Why no result appeared

If one item is left unanswered, the score cards, lane chart, and export controls do not appear. The fix is simple: return to the unanswered prompt and complete it. This report does not estimate a partial Overall result from 32 out of 33 responses, because the instrument score is defined over the full item set.

Responsible Use Note

This profile is informational only. It does not diagnose a mental health condition, measure capacity for treatment, or settle whether someone is fit for a role, relationship, or leadership task. If a result raises serious concerns about mood, behavior, stress, or functioning, use it as a prompt for fuller discussion or professional assessment rather than as a final answer.

FAQ

Does the Overall result diagnose emotional problems?

No. It is the keyed total of a self-report questionnaire. It can highlight a pattern worth reflecting on, but it is not a clinical diagnosis, treatment recommendation, or substitute for a fuller assessment.

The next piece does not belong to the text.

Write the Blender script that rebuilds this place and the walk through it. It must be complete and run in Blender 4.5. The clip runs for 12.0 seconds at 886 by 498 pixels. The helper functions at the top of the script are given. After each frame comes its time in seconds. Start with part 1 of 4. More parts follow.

Why can my total look solid while one lane looks low?

Because Overall result averages all 33 keyed items together. A decent total can still hide a low Lowest lane when one theme trails the others. That is why Profile spread and the Response ledger matter.

Are the four reading lanes official SSEIT subscales?

No. They are reflective groupings used here to summarize the item pattern. The official SSEIT result is still the total score, not these four lane means.

Why did nothing happen after I answered most of the questions?

The report only renders after all 33 items are answered. If the score cards or charts are missing, look for the unanswered prompt in the item navigator, complete it, and the finished report should appear.

Do my responses stay on this device?

Scoring happens locally, but the encoded response string and interpretation settings are mirrored into the address, so a saved or shared link can recreate the run. Exporting chart images, CSV files, DOCX, or JSON also creates files outside the current session.

Glossary

SSEIT
The Schutte Self-Report Emotional Intelligence Test, a 33-item self-report measure of perceived emotional intelligence.
Assessing Emotions Scale
Another common name for the SSEIT in the research literature.
Reverse-keyed item
An item whose raw response is flipped before scoring so higher keyed values still point in the same overall direction.
Mean item score
The total SSEIT score divided by 33, used here to place the sum back on the original 1 to 5 response scale.
Reflective lane
A local item grouping used to explain where the completed answer pattern looks stronger or weaker.
Reference point
A descriptive comparison value such as the pooled mean or the scale midpoint, used only for context.